PROMPT
Look for the line containing "Continue the Blender" in the listing below. Retype that line and every subsequent line through the last one, and only those.

GIVEN DATA
------------------------------------------------------------------------
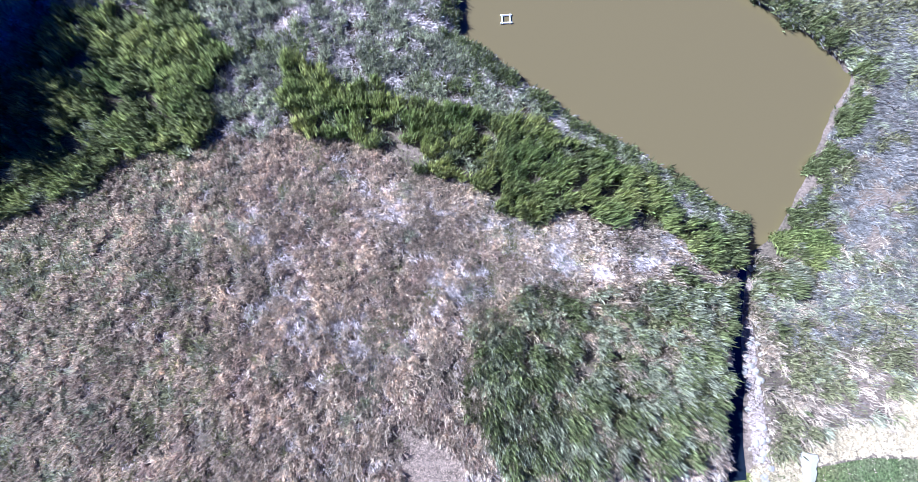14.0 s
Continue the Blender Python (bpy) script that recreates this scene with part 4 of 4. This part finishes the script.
# white fabric edging round the drain
arc = [(8.35, 28.95), (8.6, 28.35), (9.05, 27.85), (9.7, 27.5), (10.75, 27.3), (11.75, 27.32), (12.4, 27.6), (12.6, 28.1), (12.65, 28.6), (12.75, 29.0)]
edging = thing("drain_edging", (10.8, 27.1, gz(10.8, 27.1)), "white fabric erosion edging curved round the drain", "edging")
for _ in range(2):
    arc = [arc[0]] + [(a[0] * k + b[0] * (1 - k), a[1] * k + b[1] * (1 - k)) for a, b in zip(arc, arc[1:]) for k in (0.75, 0.25)] + [arc[-1]]
last = len(arc) - 1
bm = bmesh.new()
prev = None
for i, (x, y) in enumerate(arc):
    w = np.interp(i / last, [0, 0.15, 0.5, 0.72, 0.85, 1], [0.05, 0.09, 0.17, 0.24, 0.34, 0.36]) + 0.03 * math.sin(i * 1.1) + 0.02 * math.sin(i * 2.7)
    d = Vector((arc[min(i + 1, last)][0] - arc[max(i - 1, 0)][0], arc[min(i + 1, last)][1] - arc[max(i - 1, 0)][1], 0)).normalized()
    s = Vector((-d.y, d.x, 0))
    z = gz(x, min(y - 0.3, 28.0))
    ring = [bm.verts.new(Vector((x, y, z + h)) + s * o) for o, h in ((-w, -0.1), (-w, 0.04), (0, 0.1), (w, 0.06), (w, -0.2))]
    if prev:
        for k in range(5):
            bm.faces.new((prev[k], prev[(k + 1) % 5], ring[(k + 1) % 5], ring[k]))
    else:
        bm.faces.new(ring)
    prev = ring
bm.faces.new(prev[::-1])
part("band", bm, FABRIC, edging)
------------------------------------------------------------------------
THE REPLY
Continue the Blender Python (bpy) script that recreates this scene with part 4 of 4. This part finishes the script.
# white fabric edging round the drain
arc = [(8.35, 28.95), (8.6, 28.35), (9.05, 27.85), (9.7, 27.5), (10.75, 27.3), (11.75, 27.32), (12.4, 27.6), (12.6, 28.1), (12.65, 28.6), (12.75, 29.0)]
edging = thing("drain_edging", (10.8, 27.1, gz(10.8, 27.1)), "white fabric erosion edging curved round the drain", "edging")
for _ in range(2):
    arc = [arc[0]] + [(a[0] * k + b[0] * (1 - k), a[1] * k + b[1] * (1 - k)) for a, b in zip(arc, arc[1:]) for k in (0.75, 0.25)] + [arc[-1]]
last = len(arc) - 1
bm = bmesh.new()
prev = None
for i, (x, y) in enumerate(arc):
    w = np.interp(i / last, [0, 0.15, 0.5, 0.72, 0.85, 1], [0.05, 0.09, 0.17, 0.24, 0.34, 0.36]) + 0.03 * math.sin(i * 1.1) + 0.02 * math.sin(i * 2.7)
    d = Vector((arc[min(i + 1, last)][0] - arc[max(i - 1, 0)][0], arc[min(i + 1, last)][1] - arc[max(i - 1, 0)][1], 0)).normalized()
    s = Vector((-d.y, d.x, 0))
    z = gz(x, min(y - 0.3, 28.0))
    ring = [bm.verts.new(Vector((x, y, z + h)) + s * o) for o, h in ((-w, -0.1), (-w, 0.04), (0, 0.1), (w, 0.06), (w, -0.2))]
    if prev:
        for k in range(5):
            bm.faces.new((prev[k], prev[(k + 1) % 5], ring[(k + 1) % 5], ring[k]))
    else:
        bm.faces.new(ring)
    prev = ring
bm.faces.new(prev[::-1])
part("band", bm, FABRIC, edging)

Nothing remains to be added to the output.